5. Institutional footprint looks more like accumulation-then-release than random retail buying
- The chart shows a long quiet period, then increasingly constructive price behavior, then expanding volume on escape velocity.
- That sequence often reflects absorption during the base, followed by a markup phase once overhead supply is cleared.
- The strongest evidence is not one candle, but the full transition: base → higher lows → breakout → expansion.
Market structure and order flow
Major swing map
- Base low: 1.57
- Intermediate support cluster: 1.59–1.64
- Higher support formed: 1.72
- Breakout launchpad: 1.80–1.90
- Prior breakout cap: 1.99
- Current expansion high: 2.38
Structure interpretation
- Below 1.72: bullish momentum weakens materially.
- Below 1.90: breakout starts looking suspect.
- Holding above 1.99: strongest evidence that the market is accepting higher prices.
- Reclaiming or sustaining above 2.30 after any pullback would signal continued trend strength.
Volume-price relationship
Bullish reads
- Rising volume into breakout.
- Wide-range advance through resistance.
- Strong close near the upper end of the recent expansion.
Cautionary reads
- Current bar shape near the top suggests reduced intraday progress after a sharp rally.
- When price expands too quickly, the market often revisits part of the move to test demand.
Supply / demand zones
Immediate resistance
- 2.38: current swing high / near-term decision point.
- Above that, price enters thinner visible overhead structure, so if it breaks cleanly, upside can accelerate.
Near-term support
- 2.20–2.28: first shallow pullback support.
- 1.99–2.05: most important breakout retest zone.

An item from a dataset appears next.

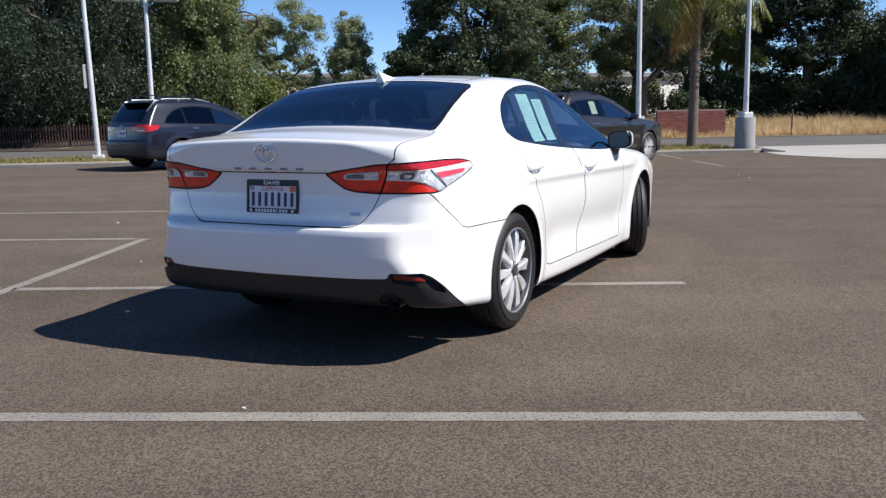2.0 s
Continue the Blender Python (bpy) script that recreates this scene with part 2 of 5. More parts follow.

- 1.90: line in the sand for keeping the breakout structure credible.
Deeper support
- 1.80–1.90: prior consolidation shelf.
- 1.72: last meaningful higher low area.
High-probability setups
1) Breakout continuation setup
- Trigger: decisive acceptance above 2.38
- Confirmation: wide spread candle or strong close with supportive volume
- Invalidation: breakout fails and closes back under 2.30
- Bias: bullish continuation
2) Pullback retest setup
- Best zone: 1.99–2.10
- What you want to see: smaller down bars, drying sell volume, then bullish rejection
- Why it matters: this is the cleanest place for risk definition if the breakout is real
- Bias: bullish if demand absorbs the retest
3) Exhaustion / failed breakout trap
- Warning sign: sharp rejection from 2.38 followed by loss of 2.20, then failure to reclaim
- Confirmation of weakness: daily close back under 1.99
- Bias: short-term distribution / deeper pullback
Risk management view
For a trend-following bull, chasing at 2.30+ is lower quality because the move is already extended. Better locations are:
- clean break and hold above 2.38, or
- controlled pullback into 2.20 or ideally 1.99–2.05
For a risk-defined trader, the most important invalidation areas are:
- aggressive: below 2.20
- balanced: below 1.99
- structure-based: below 1.90
Forward-looking bias
Bias: bullish, but extended.
This is one of those charts where the trend is clearly strong, but the timing matters a lot. The stock has already delivered the easy part of the move. The next high-quality signal is either:
- breakout continuation above 2.38, or
- orderly retest of 1.99–2.10 with clear demand response
Key levels to watch: 2.38, 2.30, 2.20, 1.99, 1.90
Disclaimer:Please note that this analysis is for educational purposes only and should not be taken as investment advice. Trading involves significant risk, and you should consult with a financial advisor before making any decisions.